Have you ever found the perfect job for yourself and then found it impossible to get the interview?
Job seekers today are facing a growing challenge to getting noticed. Partially, that’s because 76% of resumes submitted to job postings are not even seen by a human being. The chance of getting an interview is understandably low unless you know how to navigate the job seeker playing field. So then how do you overcome the odds and make yourself stand out amongst the crowd? In this day and age, you have to know how to sell yourself. The first rule of sales is getting the attention of the right people. While that rule is hard and fast, venues and protocols are changing at a faster pace than they have before. To help you stay current on the fundamentals you need to sell yourself as a job seeker, we’ve put our heads together to share what the most successful job seekers have done to get noticed and get hired.
Grow your visibility by growing your network.

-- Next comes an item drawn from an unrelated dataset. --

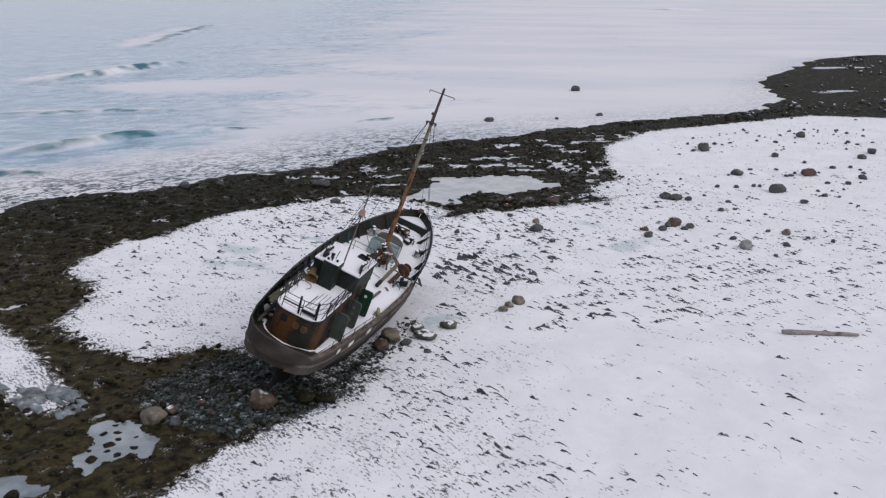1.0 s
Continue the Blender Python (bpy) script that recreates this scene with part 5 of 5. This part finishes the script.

- This can be done face to face at networking events or online. Either way, approach it strategically. Face to face networking remains the most salient way of making an impression. It gives you the chance to showcase your uniqueness and your desire to provide value. After a good face to face connection, invite the person to also connect with you via business oriented social media such as LinkedIn. When you send the invite, include a reminder of when and where you met. If possible, include something unique from the conversation such as a joke you shared to trigger her memory!
It’s important online or offline to show what value you can give the person you are forming the connection with.
- Demonstrate your value by showing the benefit you can bring to the person. Listen to every person with the intent to leave him or her with at least one thing of value. It could be a client lead, a resource, the latest and greatest book you read, or an introduction to someone who might be helpful to them. In some cases, you may have no other choice other than making a cold contact. Be sure you have considered all possible connections and affiliations to warm things up and always send a personalized message. If the person is in your geography, you may open with something like “I hope you are staying warm on this wintery day”. It’s tempting to click “Connect” on every LinkedIn profile who seems like a good connection for you, but this could contribute to the information overload we are trying to avoid.
You want to stand out in an engaging, professional manner, so do it concisely.
- Imagine the inbox as a networking event. If you have ten people talking to you at once, you’ll selectively listen to the ones that stand out in a relevant way to you. The same behavior applies for email and social networking messages. The ones with concise and relevant information and a personal touch have a better chance of landing a response than landing in the recycle bin.
What makes you you and not just another “insert title?”
- How can you describe what contribution you make to people with context beyond the title of your position. You are not just a Line Cook at Lock50, but the “detail orientated chef that assures the highest quality is put on each plate.” This is where you show verses telling your value. Highlight results you have produced and actions that you’ve taken to build your success. Show where you have been on your individual career path and where you want to go in the future. Actions speak louder than words. When it comes to the business world, this remains painfully true. You can say that you tackled mountains of work, but if you do not have the data to show, there’s no worth in telling. Talking the talk is one thing. If you want to change the game, show what you can do!